The 00z ecmwf does not show the 500 mb shortwave indicated by the
gfs. The result is a faster end to the precipitation and faster
arrival of cold air late Tuesday night and Wednesday morning, but no
measurable snow. The gfs is slower with the arrival of colder air in
the lower levels. Even if precipitation lingers as long as the gfs
indicates, the changeover to snow across most of the area would be
too late for any appreciable accumulation. The possible exception
would be in far northwest counties along and northwest of a kcgi to
kmvn line, mainly on Wednesday.
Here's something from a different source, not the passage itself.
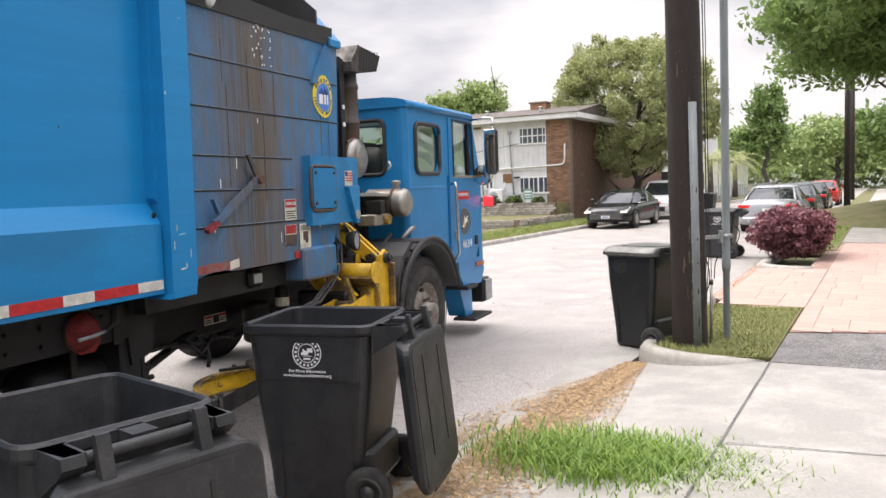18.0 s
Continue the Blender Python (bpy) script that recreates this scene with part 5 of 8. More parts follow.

The 00z nam does seem to support the
00z gfs.

All the precipitation will exit our region Wednesday night, followed
by high pressure Christmas morning. The high will move quickly east,
causing winds to become southerly on Christmas afternoon and night.
Temperatures will recover into the 40s on Christmas after a cold
start to the day. The ecmwf has been indicating highs in the 50s on
Christmas, but it is a warmer outlier.

Another cold front will move southeast across the Lower Ohio Valley
on Friday afternoon and evening. This front will be starved for
moisture, and upper-level troughing will be much weaker with this
system. Therefore, pops and qpf will be much lower with this system.
Only slight chance pops are forecast in parts of southern IL and
southeast MO.

Colder high pressure will arrive on Saturday, with highs struggling
to reach 40.


Issued at 1137 AM CST SUN DEC 21 2014

MVFR cigs at KCGI should lift to the north by 00-01Z, otherwise
as a system moves out of the plains, generally speaking,
cigs/vsbys will deteriorate with time from west to east through
the rest of the period. MVFR cigs/vsbys and -RA expected to make
it into KCGI/KPAH around 08-09Z and into KEVV/KOWB around 10-11Z.
IFR cigs and/or vsbys possible at KCGI/KPAH toward the end of the
period. Variable winds AOB 5 knots through the first half of the
period will gradually increase out of the southeast AOB 10 knots.